Short exercise: Transcribe the material in full. Nothing should differ except that the pictures are left out.

Provided data:
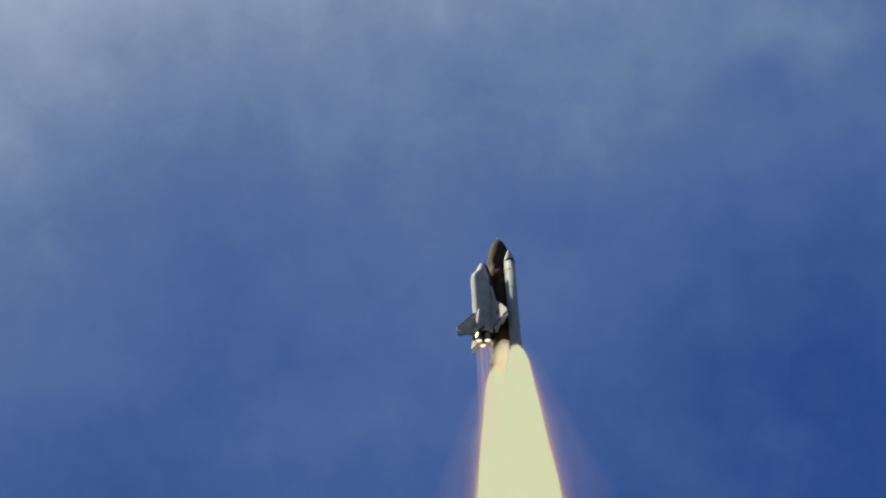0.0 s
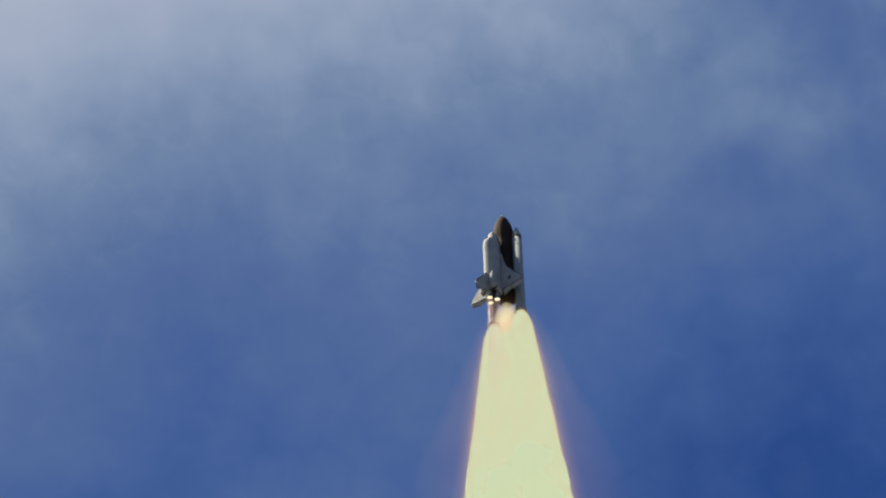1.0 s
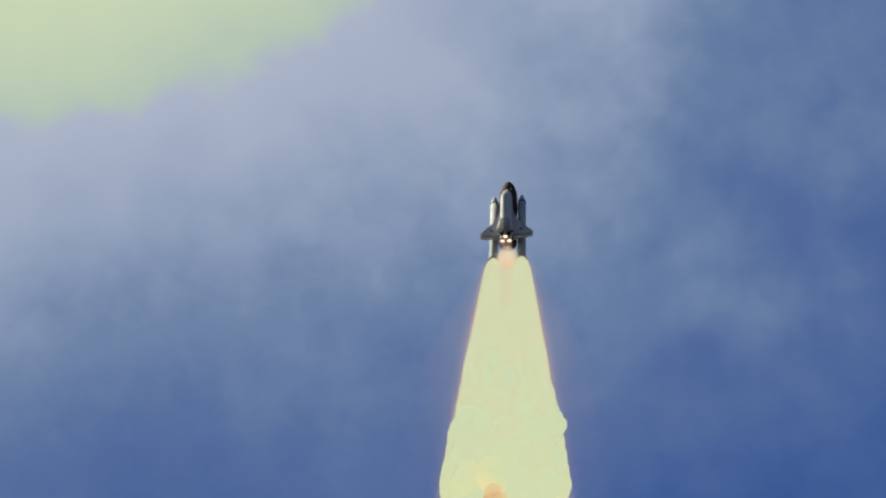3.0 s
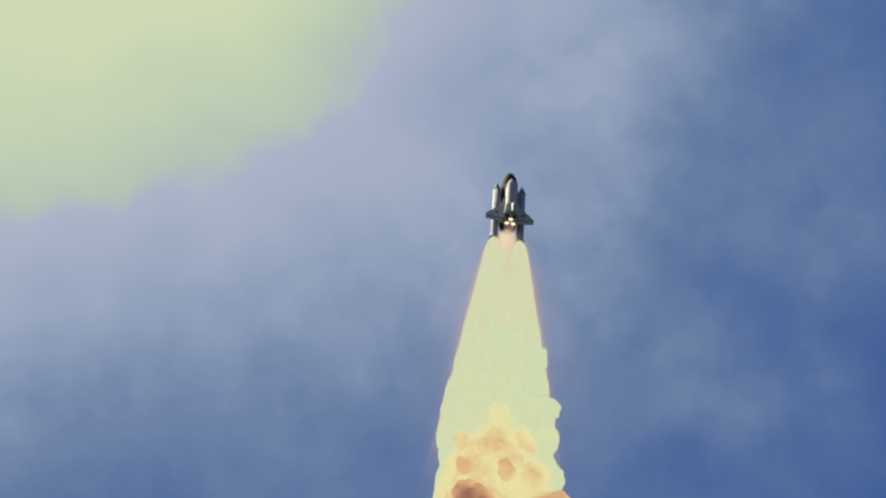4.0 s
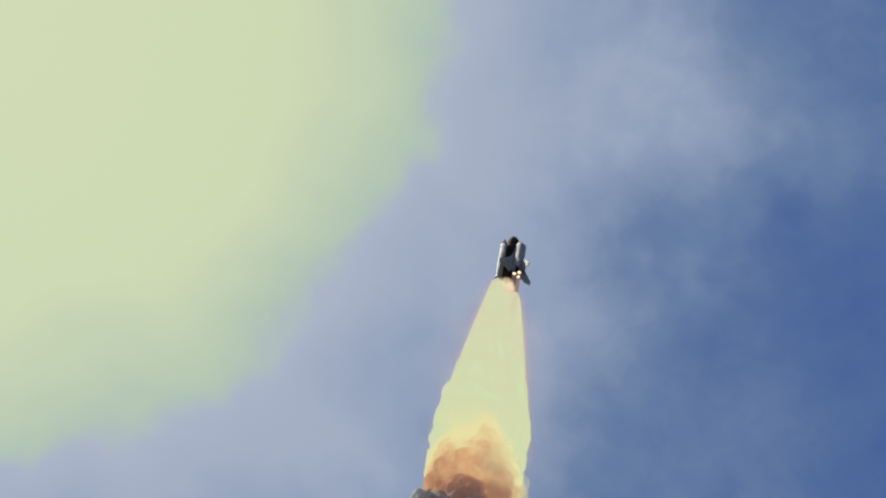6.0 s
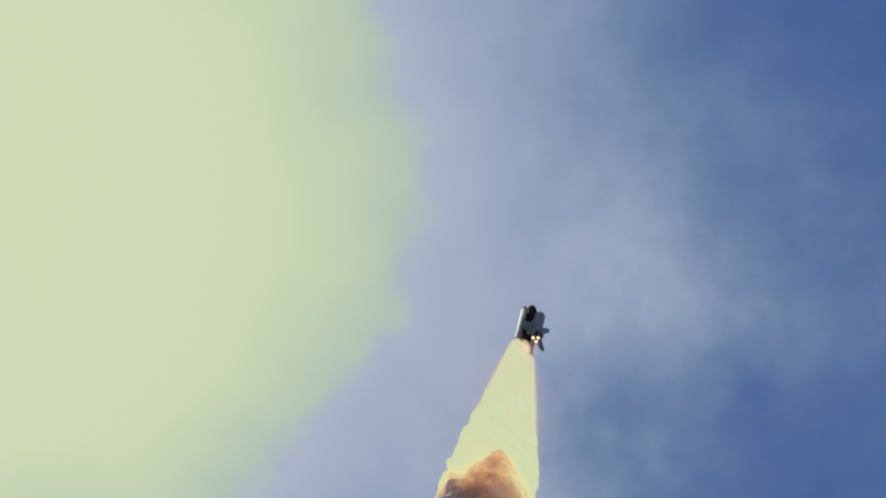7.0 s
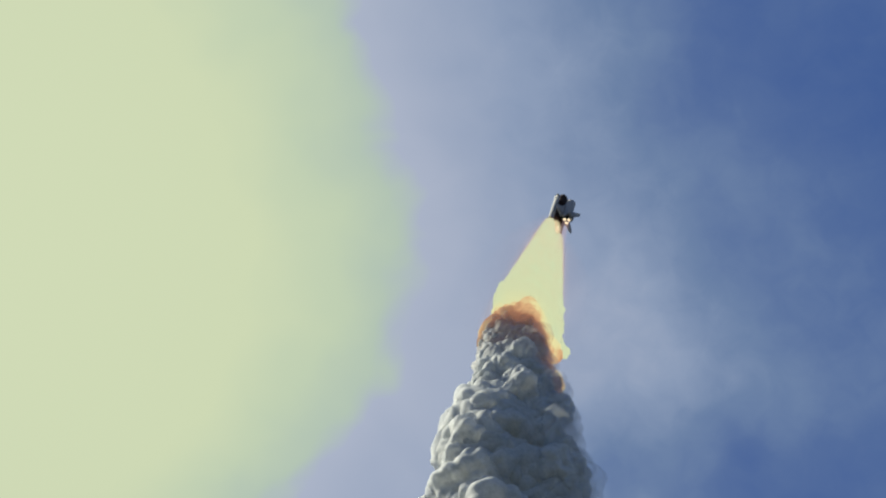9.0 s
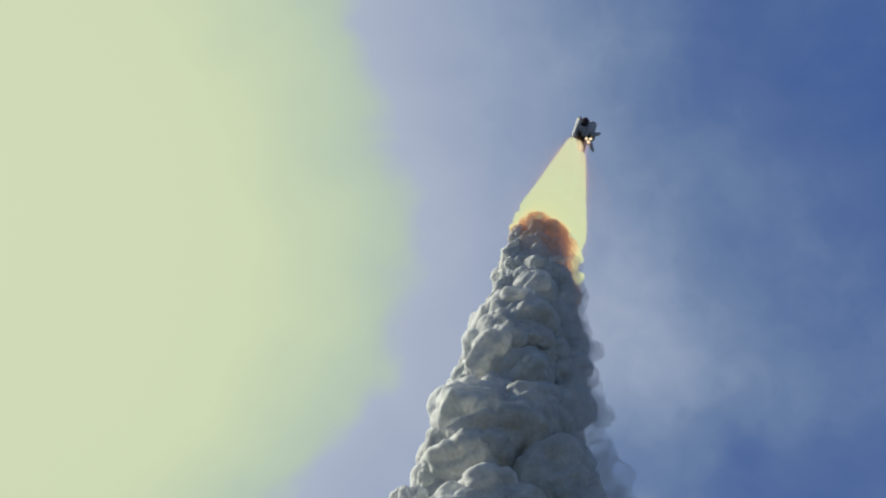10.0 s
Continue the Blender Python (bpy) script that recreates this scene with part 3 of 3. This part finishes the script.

Result of this task:
0.0 s
1.0 s
3.0 s
4.0 s
6.0 s
7.0 s
9.0 s
10.0 s
Continue the Blender Python (bpy) script that recreates this scene with part 3 of 3. This part finishes the script.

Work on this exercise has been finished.